:: Short task ::
Reproduce the listing below character for character; drop every image.

:: Collected data ::

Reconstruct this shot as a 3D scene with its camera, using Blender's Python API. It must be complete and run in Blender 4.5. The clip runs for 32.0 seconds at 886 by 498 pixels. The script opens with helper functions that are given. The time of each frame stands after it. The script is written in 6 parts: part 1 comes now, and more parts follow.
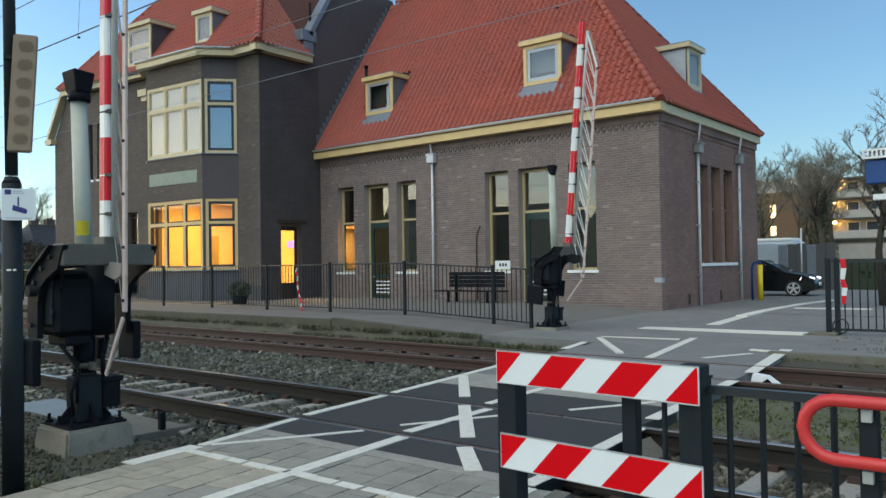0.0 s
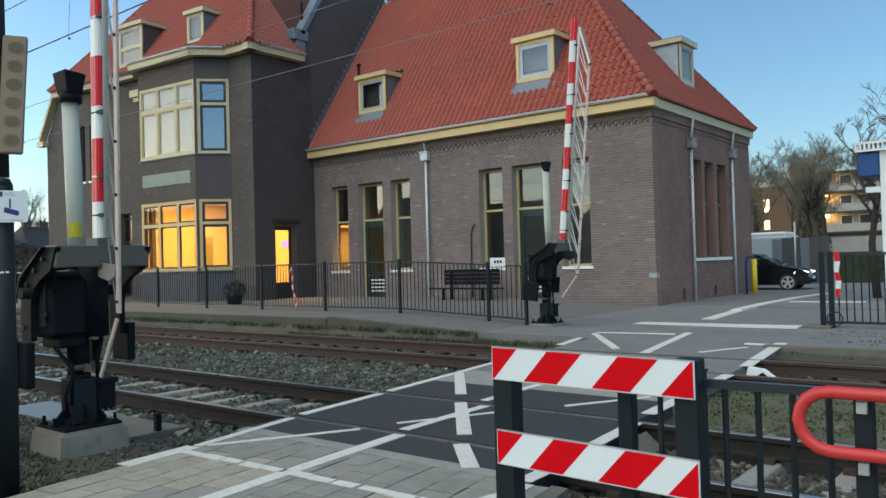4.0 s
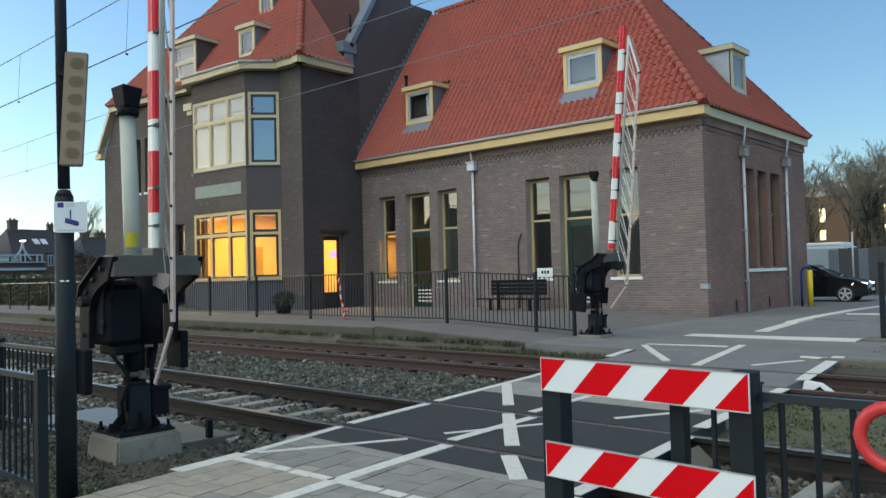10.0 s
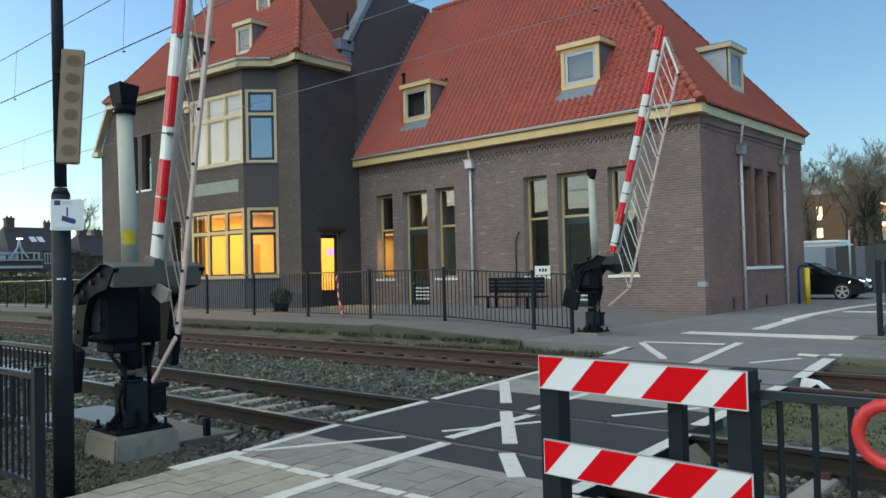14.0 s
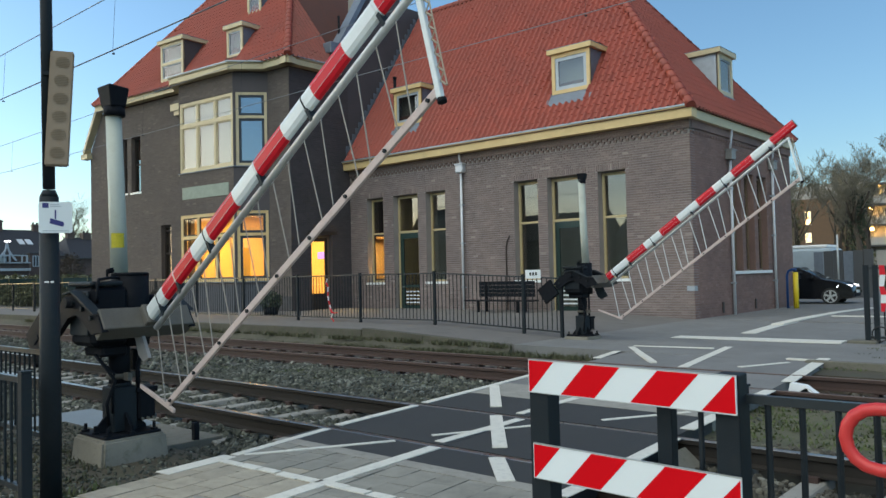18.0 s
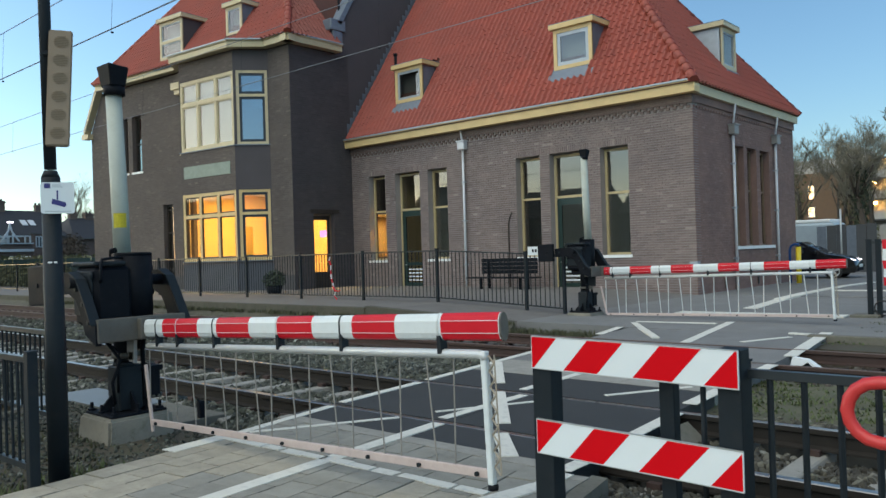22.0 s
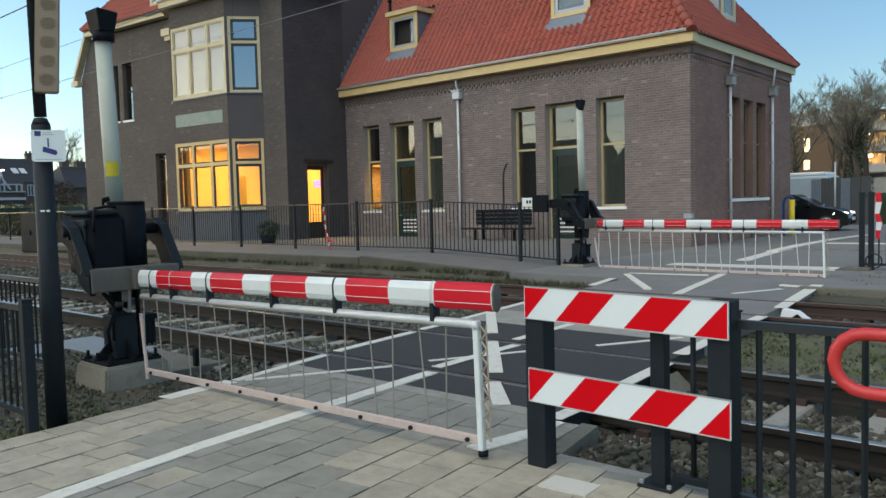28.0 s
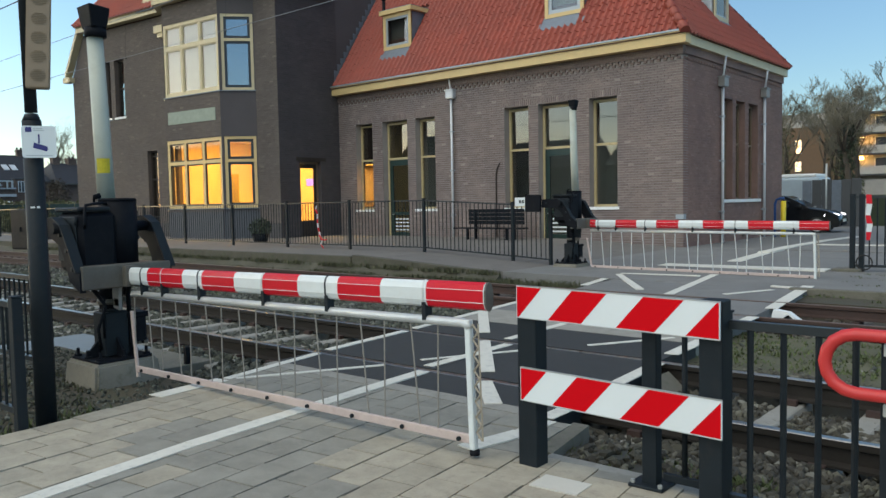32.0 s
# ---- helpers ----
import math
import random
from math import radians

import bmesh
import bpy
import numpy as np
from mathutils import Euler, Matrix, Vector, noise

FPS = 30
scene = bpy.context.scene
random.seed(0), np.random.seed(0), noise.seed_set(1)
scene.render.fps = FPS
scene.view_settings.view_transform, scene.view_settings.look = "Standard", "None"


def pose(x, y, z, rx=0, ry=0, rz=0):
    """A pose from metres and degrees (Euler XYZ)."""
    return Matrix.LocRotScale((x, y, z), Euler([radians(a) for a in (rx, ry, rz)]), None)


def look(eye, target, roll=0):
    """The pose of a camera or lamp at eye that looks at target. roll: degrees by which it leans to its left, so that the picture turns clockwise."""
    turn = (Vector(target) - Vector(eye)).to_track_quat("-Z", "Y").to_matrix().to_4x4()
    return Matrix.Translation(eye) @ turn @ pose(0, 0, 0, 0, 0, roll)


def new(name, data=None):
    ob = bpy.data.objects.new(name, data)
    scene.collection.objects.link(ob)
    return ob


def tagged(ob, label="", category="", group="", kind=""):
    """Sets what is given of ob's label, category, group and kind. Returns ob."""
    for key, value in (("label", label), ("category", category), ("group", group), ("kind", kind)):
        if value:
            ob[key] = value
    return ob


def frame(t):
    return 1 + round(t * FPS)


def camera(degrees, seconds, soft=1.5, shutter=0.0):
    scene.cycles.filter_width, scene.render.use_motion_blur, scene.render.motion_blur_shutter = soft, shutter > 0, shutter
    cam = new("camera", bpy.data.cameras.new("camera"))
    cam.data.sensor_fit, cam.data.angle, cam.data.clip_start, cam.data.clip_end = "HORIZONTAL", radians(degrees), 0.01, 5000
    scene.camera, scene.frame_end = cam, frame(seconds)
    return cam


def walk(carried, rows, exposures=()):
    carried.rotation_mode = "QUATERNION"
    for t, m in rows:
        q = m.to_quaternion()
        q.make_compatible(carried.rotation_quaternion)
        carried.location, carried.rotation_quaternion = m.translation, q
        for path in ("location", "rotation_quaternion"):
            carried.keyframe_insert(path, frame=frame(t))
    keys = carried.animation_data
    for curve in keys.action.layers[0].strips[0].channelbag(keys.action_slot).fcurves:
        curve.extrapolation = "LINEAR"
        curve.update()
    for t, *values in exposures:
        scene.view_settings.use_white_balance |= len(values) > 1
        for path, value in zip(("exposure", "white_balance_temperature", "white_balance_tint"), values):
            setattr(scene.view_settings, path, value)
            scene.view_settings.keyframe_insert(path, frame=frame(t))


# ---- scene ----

:: Solution below ::
Reconstruct this shot as a 3D scene with its camera, using Blender's Python API. It must be complete and run in Blender 4.5. The clip runs for 32.0 seconds at 886 by 498 pixels. The script opens with helper functions that are given. The time of each frame stands after it. The script is written in 6 parts: part 1 comes now, and more parts follow.
0.0 s
4.0 s
10.0 s
14.0 s
18.0 s
22.0 s
28.0 s
32.0 s
# ---- helpers ----
import math
import random
from math import radians

import bmesh
import bpy
import numpy as np
from mathutils import Euler, Matrix, Vector, noise

FPS = 30
scene = bpy.context.scene
random.seed(0), np.random.seed(0), noise.seed_set(1)
scene.render.fps = FPS
scene.view_settings.view_transform, scene.view_settings.look = "Standard", "None"


def pose(x, y, z, rx=0, ry=0, rz=0):
    """A pose from metres and degrees (Euler XYZ)."""
    return Matrix.LocRotScale((x, y, z), Euler([radians(a) for a in (rx, ry, rz)]), None)


def look(eye, target, roll=0):
    """The pose of a camera or lamp at eye that looks at target. roll: degrees by which it leans to its left, so that the picture turns clockwise."""
    turn = (Vector(target) - Vector(eye)).to_track_quat("-Z", "Y").to_matrix().to_4x4()
    return Matrix.Translation(eye) @ turn @ pose(0, 0, 0, 0, 0, roll)


def new(name, data=None):
    ob = bpy.data.objects.new(name, data)
    scene.collection.objects.link(ob)
    return ob


def tagged(ob, label="", category="", group="", kind=""):
    """Sets what is given of ob's label, category, group and kind. Returns ob."""
    for key, value in (("label", label), ("category", category), ("group", group), ("kind", kind)):
        if value:
            ob[key] = value
    return ob


def frame(t):
    return 1 + round(t * FPS)


def camera(degrees, seconds, soft=1.5, shutter=0.0):
    scene.cycles.filter_width, scene.render.use_motion_blur, scene.render.motion_blur_shutter = soft, shutter > 0, shutter
    cam = new("camera", bpy.data.cameras.new("camera"))
    cam.data.sensor_fit, cam.data.angle, cam.data.clip_start, cam.data.clip_end = "HORIZONTAL", radians(degrees), 0.01, 5000
    scene.camera, scene.frame_end = cam, frame(seconds)
    return cam


def walk(carried, rows, exposures=()):
    carried.rotation_mode = "QUATERNION"
    for t, m in rows:
        q = m.to_quaternion()
        q.make_compatible(carried.rotation_quaternion)
        carried.location, carried.rotation_quaternion = m.translation, q
        for path in ("location", "rotation_quaternion"):
            carried.keyframe_insert(path, frame=frame(t))
    keys = carried.animation_data
    for curve in keys.action.layers[0].strips[0].channelbag(keys.action_slot).fcurves:
        curve.extrapolation = "LINEAR"
        curve.update()
    for t, *values in exposures:
        scene.view_settings.use_white_balance |= len(values) > 1
        for path, value in zip(("exposure", "white_balance_temperature", "white_balance_tint"), values):
            setattr(scene.view_settings, path, value)
            scene.view_settings.keyframe_insert(path, frame=frame(t))


# ---- scene ----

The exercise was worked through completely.